What finally makes this most frustrating is that I'd rather be writing about how frankly amazing the first half of the show was. We had a spectacular—and gross, given Cesaro's knocked out teeth—tag match, a surprisingly good five-way for the Women's title, an Intercontinental title match which saw the Miz keep his best heel on the show streak going while showcasing what an absurdly athletic man Jason Jordan is, and maybe the best Bray Wyatt match in two calendar years. No Mercy was, until Cena and Reigns, fun.

Instead, we're here, once again, with these technical masterpieces of pro wrestling appended by the continuing, multi-year screwup which is WWE storytelling. And I know that, in two weeks after Hell in a Cell, I'm going to be writing something similar, about how the show had exquisite moments of pro wrestling marred by Jinder Mahal getting a win over Shinsuke Nakamura once again but he screwed up his finisher or broke his nose by tripping or whatever the hell is going to happen to mess it up, but whose net effect is that when Nakamura finally does win the title and get to that dream Wrestlemania match with AJ Styles, it will fell irrevocably diminished.

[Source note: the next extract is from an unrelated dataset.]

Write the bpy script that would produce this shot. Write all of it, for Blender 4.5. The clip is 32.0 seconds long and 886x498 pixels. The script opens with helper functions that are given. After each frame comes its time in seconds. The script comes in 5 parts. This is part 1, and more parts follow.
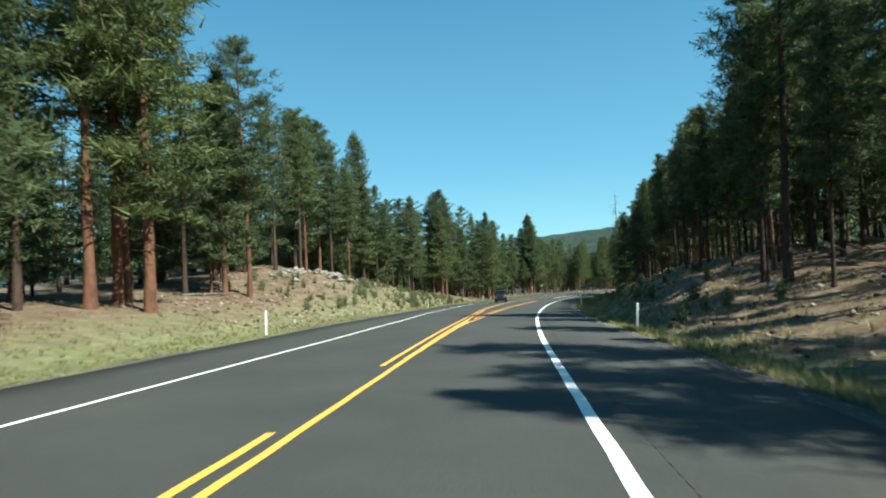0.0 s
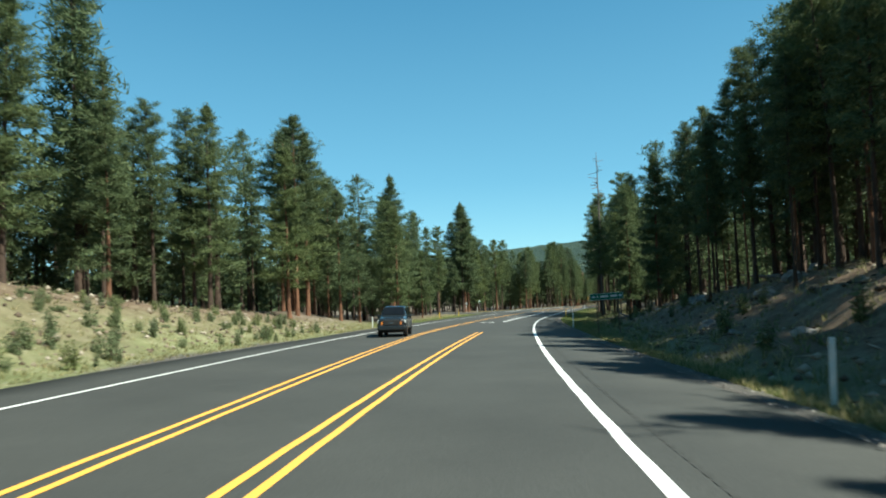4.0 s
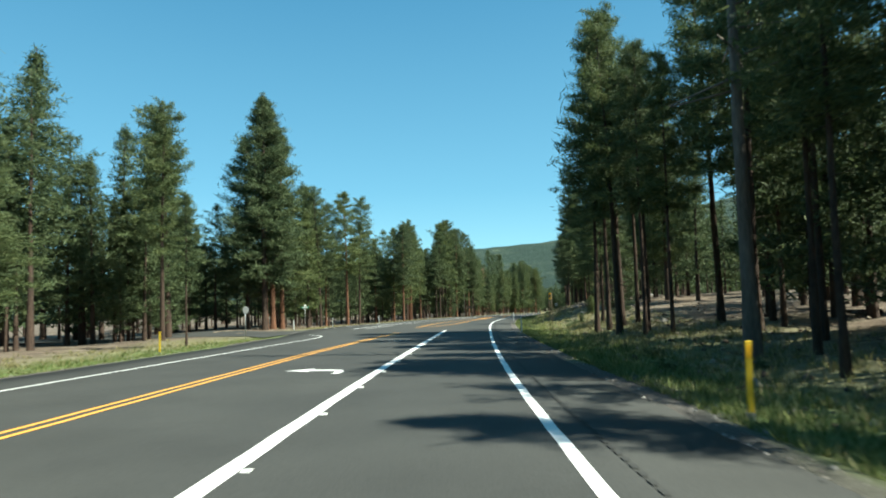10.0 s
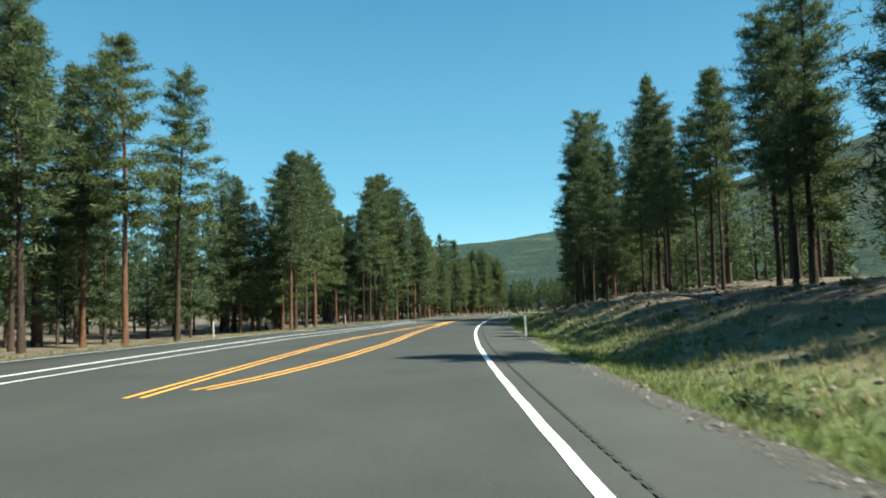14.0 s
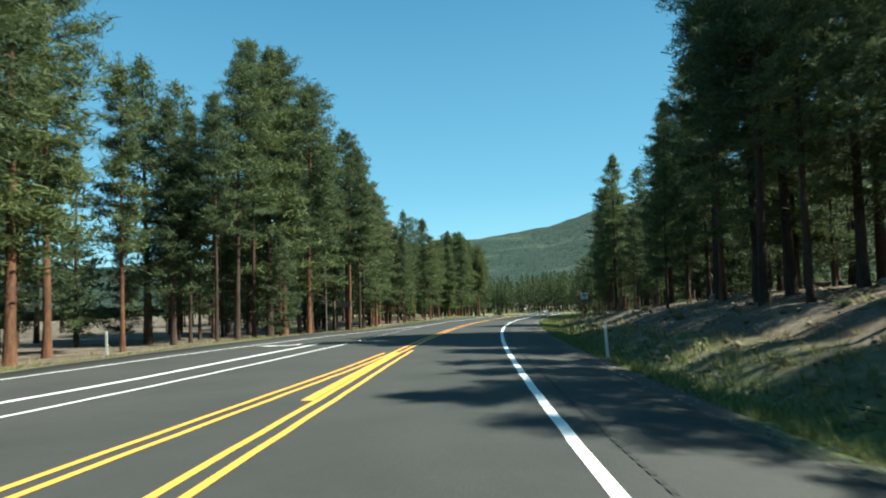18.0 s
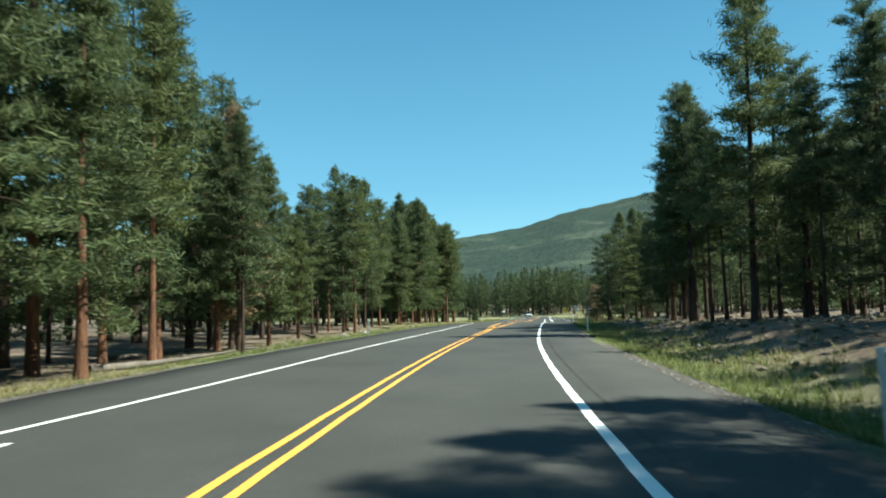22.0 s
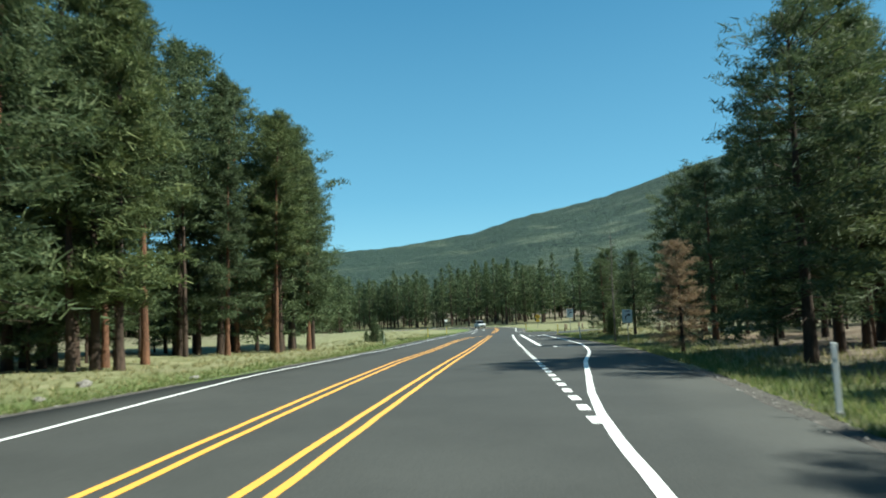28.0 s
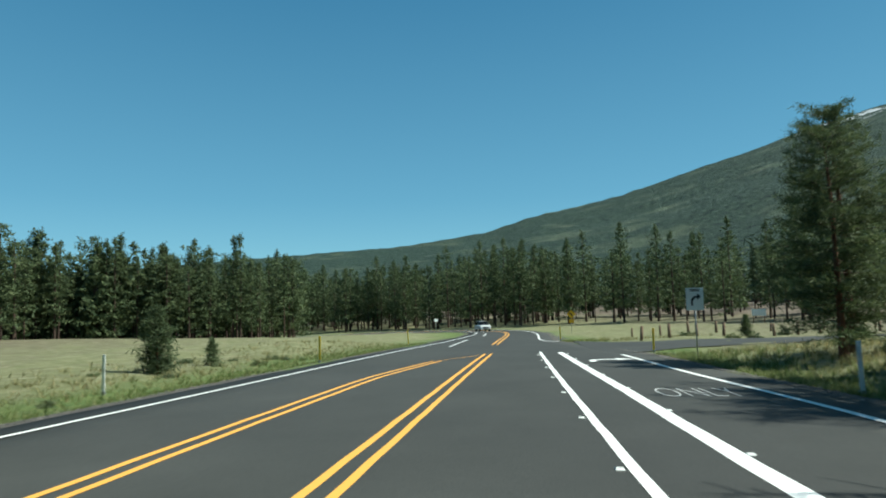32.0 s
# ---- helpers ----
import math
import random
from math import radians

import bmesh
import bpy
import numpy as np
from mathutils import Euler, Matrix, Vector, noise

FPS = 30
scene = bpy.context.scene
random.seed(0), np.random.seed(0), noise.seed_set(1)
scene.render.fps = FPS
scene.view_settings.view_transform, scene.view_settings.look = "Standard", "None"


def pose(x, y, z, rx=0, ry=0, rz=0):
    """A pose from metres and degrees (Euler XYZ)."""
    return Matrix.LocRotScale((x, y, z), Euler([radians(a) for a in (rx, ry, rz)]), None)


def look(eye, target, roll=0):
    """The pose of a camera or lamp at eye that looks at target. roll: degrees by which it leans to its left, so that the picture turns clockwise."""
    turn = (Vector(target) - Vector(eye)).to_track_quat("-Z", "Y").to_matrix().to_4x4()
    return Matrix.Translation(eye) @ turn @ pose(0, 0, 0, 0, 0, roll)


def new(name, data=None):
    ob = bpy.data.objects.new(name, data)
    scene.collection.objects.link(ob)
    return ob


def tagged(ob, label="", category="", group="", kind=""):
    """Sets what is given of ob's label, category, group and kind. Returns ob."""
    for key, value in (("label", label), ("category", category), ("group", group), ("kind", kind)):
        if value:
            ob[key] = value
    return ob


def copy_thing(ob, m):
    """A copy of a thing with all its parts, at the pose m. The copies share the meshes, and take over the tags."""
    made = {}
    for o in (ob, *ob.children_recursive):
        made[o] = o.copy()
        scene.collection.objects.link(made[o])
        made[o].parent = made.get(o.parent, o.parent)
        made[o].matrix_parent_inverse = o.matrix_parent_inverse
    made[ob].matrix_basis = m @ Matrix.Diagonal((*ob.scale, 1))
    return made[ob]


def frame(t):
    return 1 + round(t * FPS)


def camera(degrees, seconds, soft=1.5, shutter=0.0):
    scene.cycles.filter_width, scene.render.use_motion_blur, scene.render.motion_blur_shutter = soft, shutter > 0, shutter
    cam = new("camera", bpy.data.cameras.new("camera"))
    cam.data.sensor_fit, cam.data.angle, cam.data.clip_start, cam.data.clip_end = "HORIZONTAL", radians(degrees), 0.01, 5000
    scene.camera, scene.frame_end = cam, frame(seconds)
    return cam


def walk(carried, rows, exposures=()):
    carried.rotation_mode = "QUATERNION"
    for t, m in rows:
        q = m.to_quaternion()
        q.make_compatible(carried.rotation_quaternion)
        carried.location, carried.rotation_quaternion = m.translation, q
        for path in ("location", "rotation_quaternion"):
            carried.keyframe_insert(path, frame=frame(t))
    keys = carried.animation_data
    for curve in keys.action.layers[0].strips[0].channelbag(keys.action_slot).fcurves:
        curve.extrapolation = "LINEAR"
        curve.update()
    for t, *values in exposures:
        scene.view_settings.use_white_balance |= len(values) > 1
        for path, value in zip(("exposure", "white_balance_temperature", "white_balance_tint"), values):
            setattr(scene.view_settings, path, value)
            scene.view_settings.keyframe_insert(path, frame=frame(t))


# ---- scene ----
cam = camera(73.20, 32.0, soft=1.9, shutter=0.25)
METRES, EYE, TILT, LEAN, TURN = 1.0, 0.0, 0.0, 0.0, 0.0
ROWS = [
    (0.0, 0.000, 0.000, 1.650, 0.050, 1.090, 2.470),
    (0.5, 0.600, 7.560, 1.250, -0.970, 1.130, 2.320),
    (1.0, 1.360, 15.120, 0.890, -1.790, 1.980, 2.460),
    (1.5, 2.240, 22.440, 0.410, -2.110, 2.600, 2.340),
    (2.0, 3.240, 29.680, -0.030, -2.860, 2.500, 2.190),
    (2.5, 4.320, 36.800, -0.430, -3.750, 2.580, 2.380),
    (3.0, 5.520, 43.800, -0.790, -4.200, 2.770, 2.260),
    (3.5, 6.760, 50.720, -1.270, -5.000, 2.610, 2.130),
    (5.5, 12.000, 77.320, -2.870, -11.460, 2.580, 2.220),
    (6.0, 13.560, 83.600, -3.230, -12.820, 2.260, 2.050),
    (6.5, 15.120, 89.840, -3.630, -14.480, 2.030, 2.140),
    (7.0, 16.640, 96.080, -3.990, -15.730, 2.280, 2.170),
    (7.5, 18.400, 102.440, -4.350, -16.340, 2.990, 1.980),
    (8.0, 20.120, 108.560, -4.750, -16.970, 2.630, 2.070),
    (8.5, 21.840, 114.720, -5.070, -17.150, 3.150, 1.770),
    (9.0, 23.680, 120.760, -5.390, -17.200, 3.300, 1.880),
    (9.5, 25.480, 126.720, -5.750, -17.310, 3.010, 1.700),
    (10.0, 27.400, 132.560, -6.150, -17.840, 3.220, 1.840),
    (10.5, 29.440, 138.480, -6.430, -18.380, 3.620, 1.680),
    (11.0, 31.560, 144.360, -6.790, -18.830, 3.540, 1.820),
    (11.5, 33.640, 150.200, -7.030, -19.180, 3.470, 1.560),
    (12.0, 35.840, 156.040, -7.390, -19.800, 3.640, 1.790),
    (12.5, 38.040, 161.840, -7.710, -20.140, 2.960, 1.300),
    (13.0, 40.240, 167.560, -7.990, -21.280, 2.680, 1.520),
    (13.5, 42.480, 173.200, -8.270, -22.170, 2.860, 1.610),
    (15.5, 51.720, 195.400, -9.310, -24.320, 3.070, 1.760),
    (16.0, 54.160, 200.800, -9.590, -24.470, 2.660, 1.720),
    (16.5, 56.680, 206.120, -9.910, -24.380, 2.530, 1.500),
    (17.0, 59.160, 211.520, -10.150, -24.970, 2.680, 1.680),
    (17.5, 61.760, 216.920, -10.430, -25.290, 3.100, 1.270),
    (18.0, 64.400, 222.200, -10.710, -25.760, 3.050, 1.610),
    (18.5, 67.120, 227.400, -11.030, -26.060, 2.960, 1.500),
    (19.0, 69.880, 232.760, -11.310, -25.850, 3.040, 1.510),
    (19.5, 72.680, 238.040, -11.590, -25.540, 3.310, 1.150),
    (20.0, 75.560, 243.240, -11.870, -26.140, 3.190, 1.300),
    (20.5, 78.520, 248.320, -12.110, -26.610, 2.890, 1.280),
    (21.0, 81.560, 253.400, -12.350, -27.260, 3.470, 1.470),
    (21.5, 84.680, 258.400, -12.630, -27.720, 3.790, 1.130),
    (22.0, 87.680, 263.120, -12.910, -28.600, 3.210, 1.390),
    (22.5, 90.720, 267.840, -13.190, -29.630, 3.480, 1.430),
    (23.0, 93.760, 272.400, -13.430, -30.290, 3.770, 1.450),
    (23.5, 97.000, 277.000, -13.710, -31.300, 3.850, 1.530),
    (24.0, 100.280, 281.600, -13.950, -31.880, 4.230, 1.480),
    (24.5, 103.600, 286.040, -14.190, -32.130, 4.230, 1.180),
    (25.0, 106.840, 290.480, -14.470, -32.910, 3.970, 1.330),
    (25.5, 110.160, 294.760, -14.750, -33.270, 3.510, 1.350),
    (27.5, 124.080, 312.280, -15.870, -33.720, 3.640, 2.280),
    (28.0, 127.720, 316.760, -16.150, -33.100, 3.900, 2.000),
    (28.5, 131.240, 321.200, -16.390, -33.670, 3.710, 2.140),
    (29.0, 134.720, 325.600, -16.710, -33.620, 3.880, 2.100),
    (29.5, 138.240, 329.920, -17.030, -33.340, 4.160, 2.050),
    (30.0, 141.760, 334.200, -17.310, -32.610, 4.690, 1.790),
    (30.5, 145.120, 338.520, -17.670, -32.520, 4.530, 1.540),
    (31.0, 148.440, 342.760, -18.030, -32.750, 4.120, 1.700),
    (31.5, 151.760, 346.960, -18.430, -32.380, 4.250, 1.650),
    (32.0, 155.160, 351.160, -18.790, -31.920, 4.040, 1.550),
]
walk(cam, [(t, pose(x, y, z, 90 + pitch, roll, yaw)) for t, x, y, z, yaw, pitch, roll in ROWS],
     exposures=[(0, 1.10, 6400, -4), (2, 1.04, 6420, -4), (6, 1.18, 6560, -4), (10, 1.23, 6600, -4), (16, 1.18, 6560, -4), (20, 1.20, 6520, -4), (24, 1.14, 6450, -4), (28, 0.97, 6330, -4), (32, 0.57, 6280, -4)])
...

That's where we are with WWE. I can't and won't say I hate it, because I don't. In fact, I quite like a lot of WWE's stuff, which is a terminally uncool opinion. But it's so easy to imagine a world where they just don't screw up these big storyline matters. It is, in fact, easier to imagine than the world we actually have, the one where nothing ever happens and Roman Reigns and Brock Lesnar are eternal god-kings, trading thunderbolts until the heat death of the universe. All it would take for better would be for someone over at WWE to have a little courage so they can stop being so scared of the potential for success.